__To be done__: Only the pictures are omitted; repeat all other data exactly.

====== Material ======

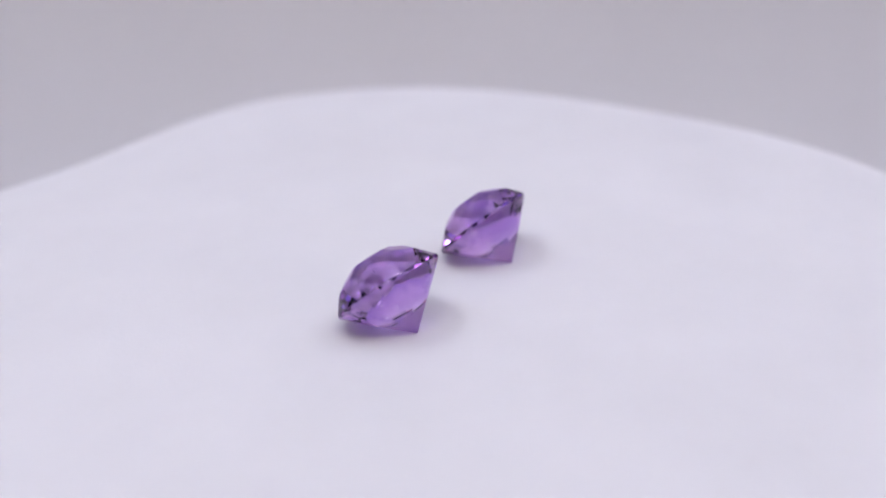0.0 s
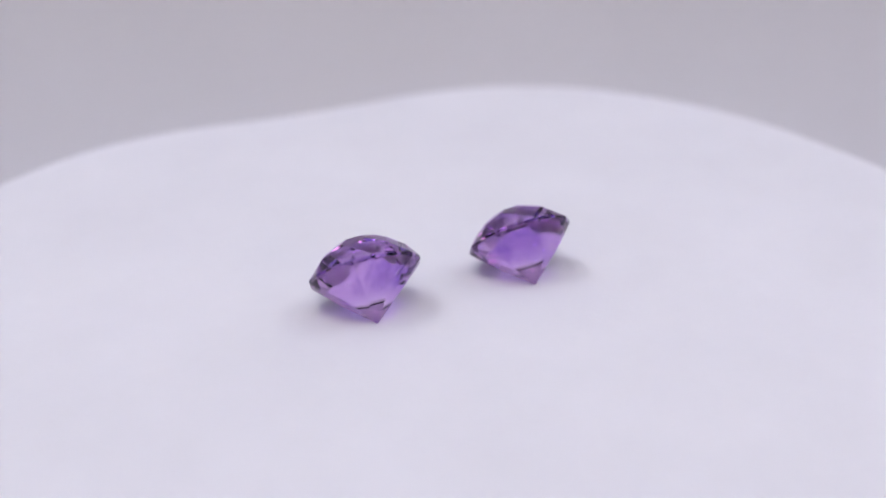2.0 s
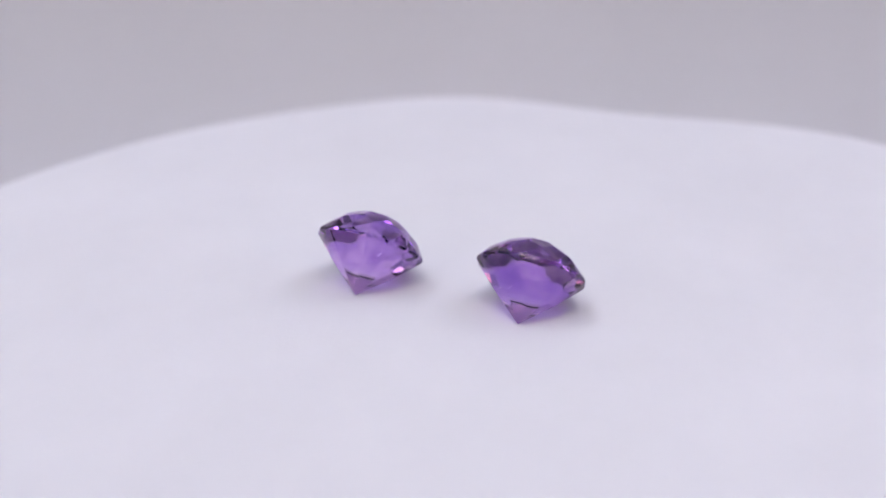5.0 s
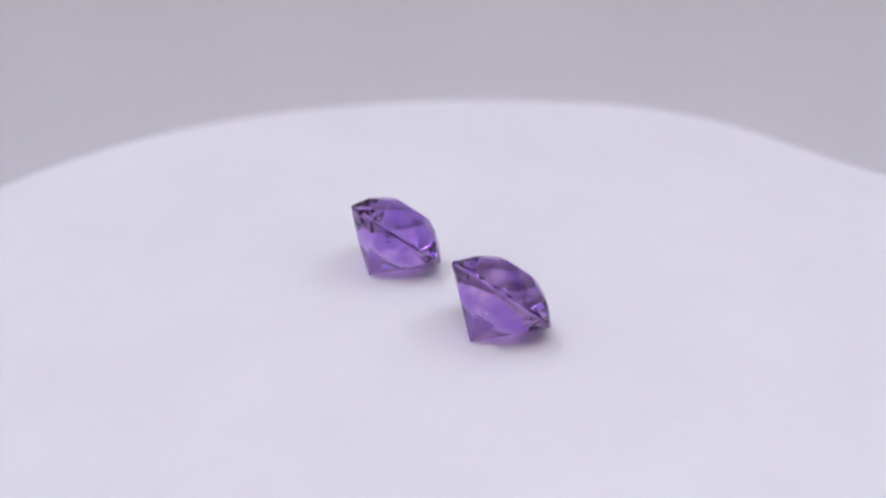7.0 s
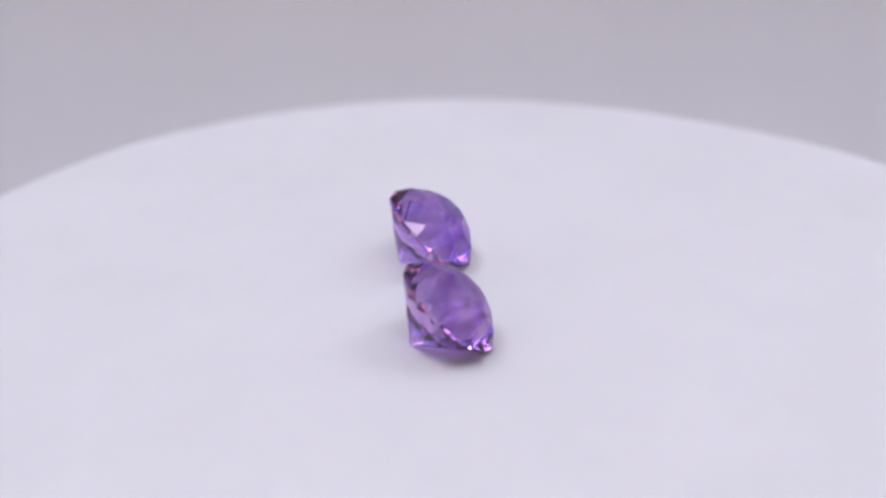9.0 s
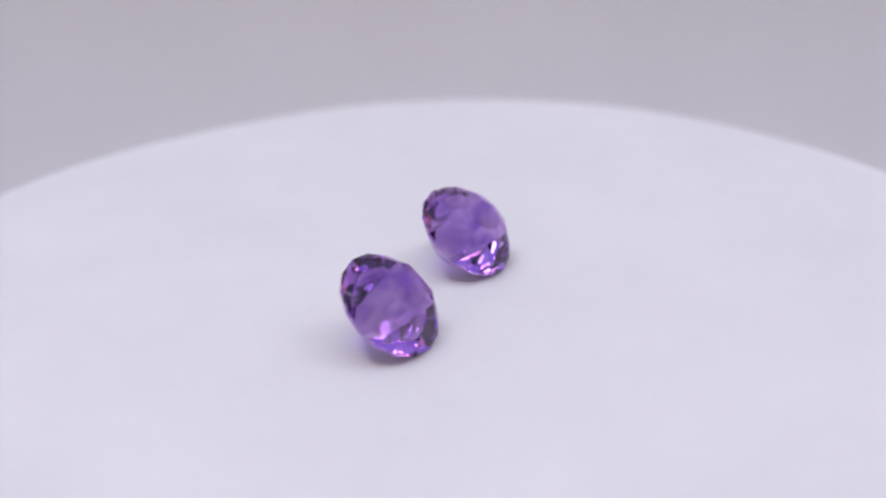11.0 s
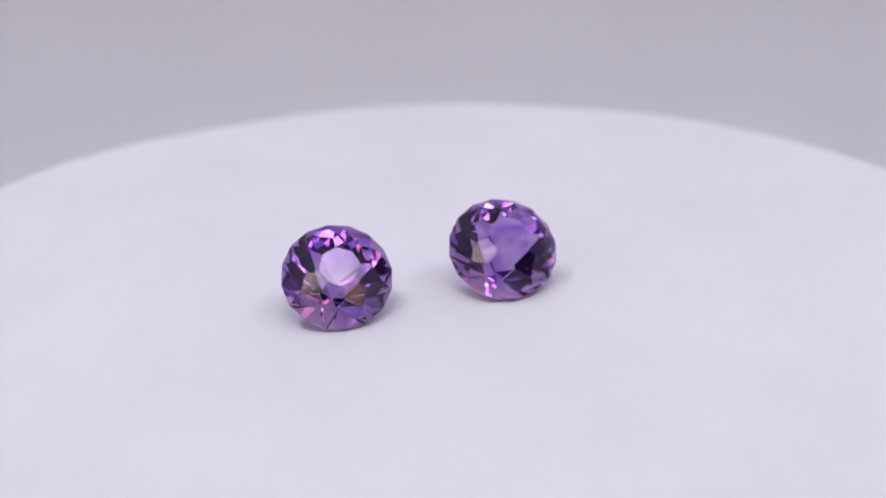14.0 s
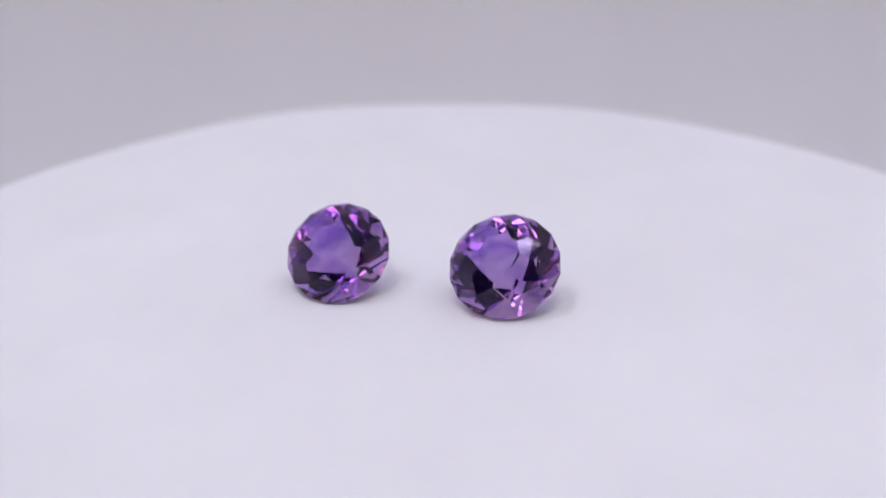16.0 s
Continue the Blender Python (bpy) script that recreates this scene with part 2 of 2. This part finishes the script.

======

__Solution to this exercise__:
0.0 s
2.0 s
5.0 s
7.0 s
9.0 s
11.0 s
14.0 s
16.0 s
Continue the Blender Python (bpy) script that recreates this scene with part 2 of 2. This part finishes the script.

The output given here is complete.